Records to process:
--- start ---

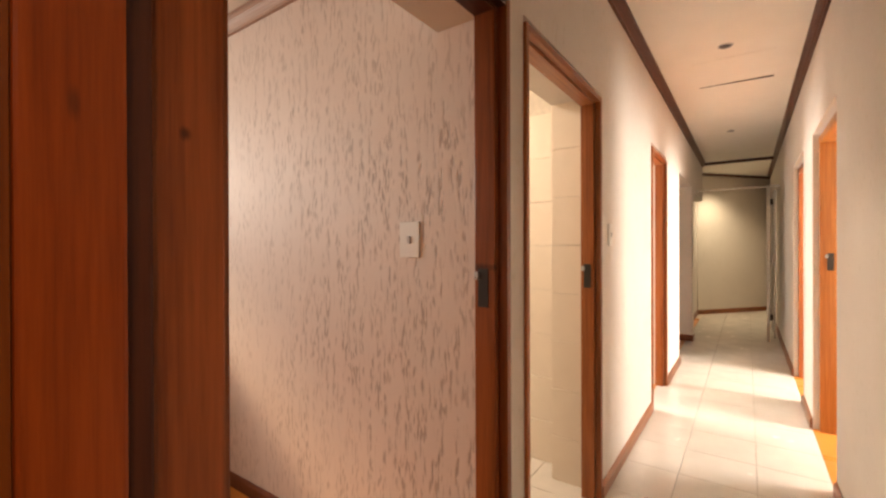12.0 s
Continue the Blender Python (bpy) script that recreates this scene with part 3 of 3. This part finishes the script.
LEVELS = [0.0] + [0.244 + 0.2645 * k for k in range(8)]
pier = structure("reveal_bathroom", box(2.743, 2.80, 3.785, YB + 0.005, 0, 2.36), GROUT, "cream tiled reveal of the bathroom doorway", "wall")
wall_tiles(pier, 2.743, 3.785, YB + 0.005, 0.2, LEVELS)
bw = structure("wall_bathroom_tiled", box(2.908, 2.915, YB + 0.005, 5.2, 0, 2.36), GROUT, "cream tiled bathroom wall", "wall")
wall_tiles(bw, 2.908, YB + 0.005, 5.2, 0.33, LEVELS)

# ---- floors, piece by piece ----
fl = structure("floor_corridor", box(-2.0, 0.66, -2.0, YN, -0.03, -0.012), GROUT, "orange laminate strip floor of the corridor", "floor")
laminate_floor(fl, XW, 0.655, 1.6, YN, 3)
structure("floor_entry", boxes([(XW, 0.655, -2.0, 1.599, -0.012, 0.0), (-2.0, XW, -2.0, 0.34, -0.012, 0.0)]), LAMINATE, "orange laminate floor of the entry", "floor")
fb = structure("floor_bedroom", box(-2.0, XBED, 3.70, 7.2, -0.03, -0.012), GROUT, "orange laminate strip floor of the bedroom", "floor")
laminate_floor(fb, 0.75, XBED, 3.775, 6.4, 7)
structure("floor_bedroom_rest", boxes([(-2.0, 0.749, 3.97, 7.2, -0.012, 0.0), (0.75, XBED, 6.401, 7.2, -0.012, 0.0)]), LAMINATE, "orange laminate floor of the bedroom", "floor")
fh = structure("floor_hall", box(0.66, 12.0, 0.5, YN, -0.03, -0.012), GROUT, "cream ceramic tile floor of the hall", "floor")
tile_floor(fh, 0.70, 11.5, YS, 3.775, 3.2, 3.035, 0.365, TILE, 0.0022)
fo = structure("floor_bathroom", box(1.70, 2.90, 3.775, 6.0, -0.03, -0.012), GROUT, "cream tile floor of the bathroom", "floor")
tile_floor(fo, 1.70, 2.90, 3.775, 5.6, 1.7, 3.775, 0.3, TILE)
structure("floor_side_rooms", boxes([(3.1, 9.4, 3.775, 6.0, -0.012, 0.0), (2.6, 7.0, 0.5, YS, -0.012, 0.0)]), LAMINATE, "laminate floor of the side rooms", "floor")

--- end ---
--- start ---

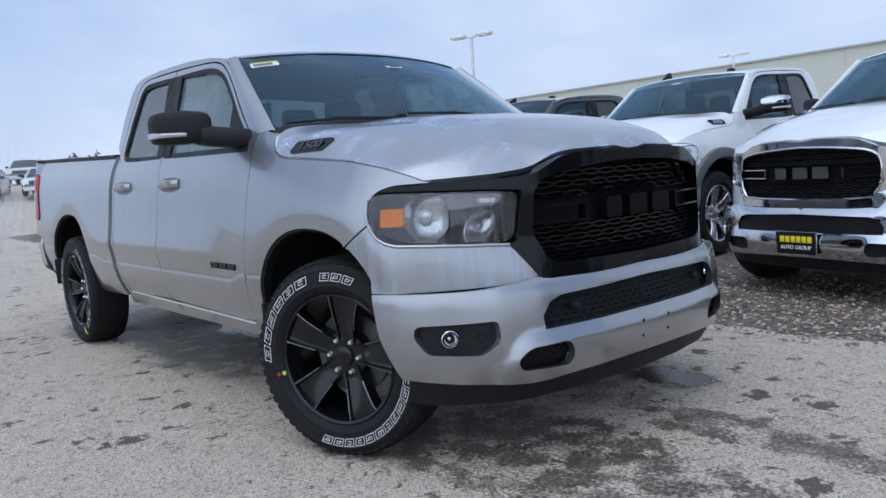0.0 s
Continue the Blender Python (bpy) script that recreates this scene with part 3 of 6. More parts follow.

--- end ---

Exercise brief: From the records above, retype only the lines starting at the line that contains "finishes the script." and ending at the line that contains "wall_tiles(bw, 2.908, YB", both included.

Result of this exercise:
Continue the Blender Python (bpy) script that recreates this scene with part 3 of 3. This part finishes the script.
LEVELS = [0.0] + [0.244 + 0.2645 * k for k in range(8)]
pier = structure("reveal_bathroom", box(2.743, 2.80, 3.785, YB + 0.005, 0, 2.36), GROUT, "cream tiled reveal of the bathroom doorway", "wall")
wall_tiles(pier, 2.743, 3.785, YB + 0.005, 0.2, LEVELS)
bw = structure("wall_bathroom_tiled", box(2.908, 2.915, YB + 0.005, 5.2, 0, 2.36), GROUT, "cream tiled bathroom wall", "wall")
wall_tiles(bw, 2.908, YB + 0.005, 5.2, 0.33, LEVELS)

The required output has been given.